The Verge describes the Teen Accounts changes as stricter content controls, saying the accounts “block messages from strangers” and “prevent users under 16 from livestreaming,” and it reports that Instagram rolled out the tech first and Facebook will do the same in the US.
Taken together, the sources depict a two-track strategy: deactivating accounts likely under 13 and shifting suspected teens into more restricted experiences.
Criticism, privacy, and legal backdrop
The rollout of AI age detection has been accompanied by privacy concerns and by references to legal actions involving child safety and platform enforcement.
“Underage accounts slip through social media’s age barriers daily, exposing children to content they shouldn’t see”
Gadget Review frames Meta’s bone-structure scanning as “proactive age detection” and says it “isn’t your typical content moderation update—it’s proactive age detection that could reshape how platforms verify users.”
It also raises the possibility of false positives, warning that “False positives could lock out legitimate users who look younger than their age—think baby-faced college students or shorter adults.”
The same article quotes Meta’s statement that “Our AI looks at general themes and visual cues, for example height or bone structure, to estimate someone’s general age; it does not identify the specific person,” emphasizing the company’s insistence on avoiding facial recognition.

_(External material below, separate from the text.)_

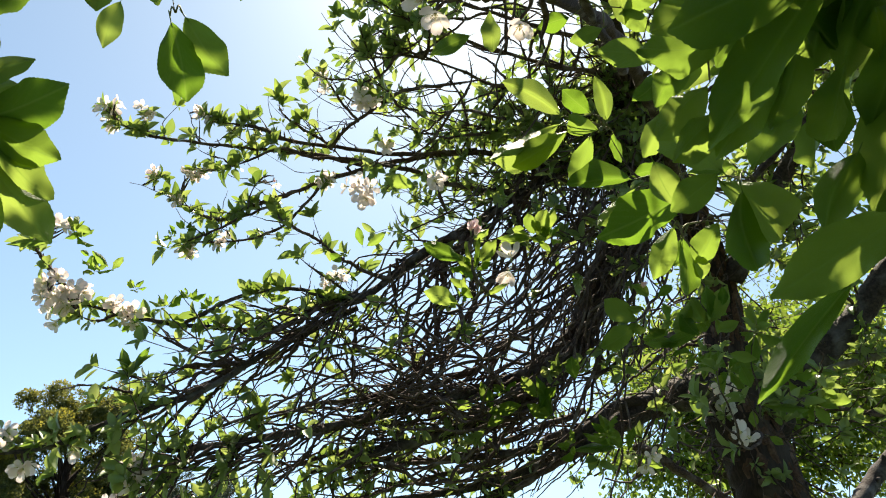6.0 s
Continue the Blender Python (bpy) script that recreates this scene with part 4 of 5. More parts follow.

The Tech Portal connects the new AI effort to legal and regulatory pressure, including a New Mexico jury’s $375 million penalty and a European Commission investigation under the DSA.
TechSpot similarly ties the announcement to a New Mexico jury finding and says Meta was “ordered to pay $375 million in damages” after a verdict tied to the company’s handling of child safety.
Across the sources, the stakes are presented as both enforcement against underage access and the risk of misclassification, with Meta’s tools designed to “deactivate” accounts and require age verification to avoid deletion.